**Written task**
Locate each line of the material that contains "with", then return it.

⟨

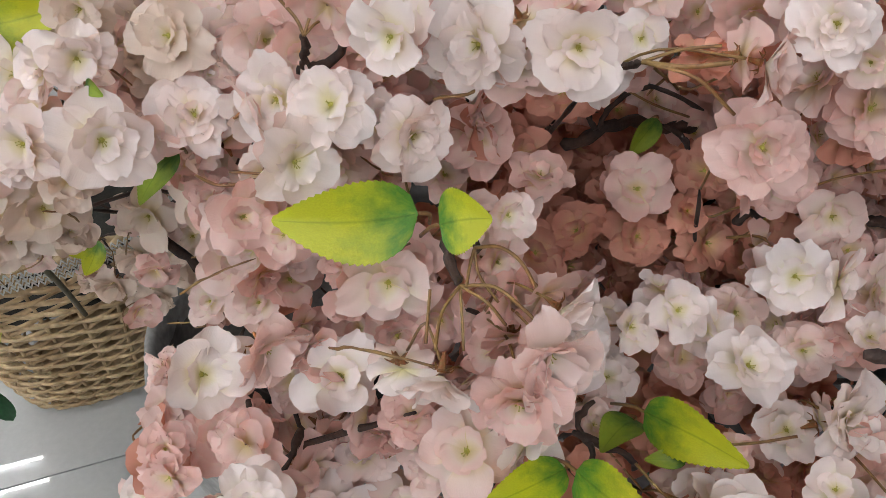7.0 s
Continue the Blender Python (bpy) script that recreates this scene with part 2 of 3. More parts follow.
# ---- artificial cherry blossom: petals, heart, calyx, leaves ----
def petal(bm, uv, rnd, azimuth, length, width, lift, curl, base=0.012, nu=8, nv=16, pale=0.0):
    """One petal: broad and round, softly cupped, with a faintly scalloped rim, rising by lift and bending back by curl."""
    ph, wave, twist = rnd.uniform(0, 6.3), rnd.uniform(0.3, 1.2), rnd.uniform(-0.20, 0.20)
    ph2, notch, skew = rnd.uniform(0, 6.3), rnd.choice((0.0, 0.04, 0.11)), rnd.uniform(-0.2, 0.2)
    frill, hollow = rnd.uniform(0.5, 1.4), rnd.uniform(0.04, 0.24)
    rot = Euler((0, 0, azimuth)).to_matrix()
    grid, x, z = [], base, 0.0
    for i in range(nu + 1):
        u = (i / nu) ** 0.9
        du = u - ((i - 1) / nu) ** 0.9 if i else 0
        ang = lift - curl * u * u
        x += math.cos(ang) * length * du
        z += math.sin(ang) * length * du
        half = 0.5 * width * (0.15 + 0.85 * math.sin(min(1.0, u / 0.74) * math.pi / 2) ** 1.3)
        row = []
        for j in range(nv + 1):
            v = math.sin(0.5 * math.pi * (2 * j / nv - 1)) * 0.6 + (2 * j / nv - 1) * 0.4
            edge = 0.50 * (1 - math.sqrt(1 - 0.95 * v * v)) * u ** 1.6 + notch * math.exp(-30 * (v - skew) ** 2) * u ** 6 + frill * (0.026 * math.sin(6 * v + ph2) + 0.020 * math.sin(14 * v + ph)) * u ** 5
            drop = length * edge
            rise = hollow * v * v * (0.25 + u) + 0.10 * wave * u * u * math.sin(2.9 * v + ph) + frill * (0.040 * u ** 3 * math.sin(6 * v + ph2) + 0.022 * u ** 5 * math.sin(14 * v + ph))
            px = x - drop * math.cos(ang) - rise * width * math.sin(ang) * 0.6
            pz = z - drop * math.sin(ang) + rise * width * max(0.35, math.cos(ang)) + twist * v * half * u
            row.append((bm.verts.new(rot @ Vector((px, half * (v + skew * u * (1 - v * v)), pz))), u, (v + 1) / 2))
        grid.append(row)
    for i in range(nu):
        for j in range(nv):
            q = (grid[i][j], grid[i][j + 1], grid[i + 1][j + 1], grid[i + 1][j])
            f = bm.faces.new([c[0] for c in q])
            for loop, c in zip(f.loops, q):
                loop[uv].uv = (pale + (1 - pale) * c[1], c[2])


def blossom_mesh(kind, seed, mat, fine=True):
    """Blossoms one unit wide. kinds: double, single, pompon, shaggy, bell, cup."""
    rnd = random.Random(seed)
    bm = bmesh.new()
    uv = bm.loops.layers.uv.new("UVMap")
    rings = {"double": ((5, 0.50, 0.47, 12, 14), (5, 0.40, 0.37, 30, 20), (4, 0.24, 0.24, 58, 18)),
             "single": ((5, 0.51, 0.48, 14, 14), (4, 0.30, 0.30, 44, 22)),
             "pompon": ((6, 0.50, 0.43, 4, 14), (6, 0.42, 0.38, 26, 22), (5, 0.32, 0.31, 46, 28), (4, 0.22, 0.22, 66, 22)),
             "shaggy": ((5, 0.53, 0.46, -4, 18), (6, 0.44, 0.39, 20, 30), (5, 0.34, 0.32, 48, 40)),
             "bell": ((5, 0.52, 0.43, 20, 22), (5, 0.47, 0.40, 40, 26), (5, 0.40, 0.34, 58, 16)),
             "cup": ((5, 0.52, 0.44, 34, 34), (5, 0.45, 0.40, 54, 26), (3, 0.36, 0.34, 70, 10))}[kind]
    for n, length, width, lift, curl in rings:
        turn_by = rnd.uniform(0, 6.3)
        for k in range(n):
            petal(bm, uv, rnd, turn_by + 2 * math.pi * (k + rnd.uniform(-0.16, 0.16)) / n, length * rnd.uniform(0.80, 1.12), width * rnd.uniform(0.84, 1.14),
                  radians(lift + rnd.uniform(-17, 17)), radians(curl + rnd.uniform(-30, 30)), nu=8 if fine else 5, nv=16 if fine else 10, pale=0.3 if kind in ("bell", "cup") else 0.0)
    me = bpy.data.meshes.new("blossom")
    bm.to_mesh(me)
    bm.free()
    me.materials.append(mat)
    me.polygons.foreach_set("use_smooth", [True] * len(me.polygons))
    return me


def heart_mesh(seed):
    rnd = random.Random(seed)
    bm = bmesh.new()
    lathe(bm, ((0.0, 0.0), (0.026, 0.004), (0.028, 0.02), (0.016, 0.03), (0.003, 0.028)), 7)
    for k in range(6):
        a, r = rnd.uniform(0, 6.3), rnd.uniform(0.02, 0.05)
        tip = Vector((r * math.cos(a), r * math.sin(a), rnd.uniform(0.05, 0.10)))
        tube(bm, [(0.3 * tip.x, 0.3 * tip.y, 0.015), tip * 0.85, tip], [0.0035, 0.0035, 0.008], 4)
    me = bpy.data.meshes.new("flower_heart")
    bm.to_mesh(me)
    bm.free()
    me.materials.append(POLLEN)
    return me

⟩

**Finished exercise**
Continue the Blender Python (bpy) script that recreates this scene with part 2 of 3. More parts follow.
    """One petal: broad and round, softly cupped, with a faintly scalloped rim, rising by lift and bending back by curl."""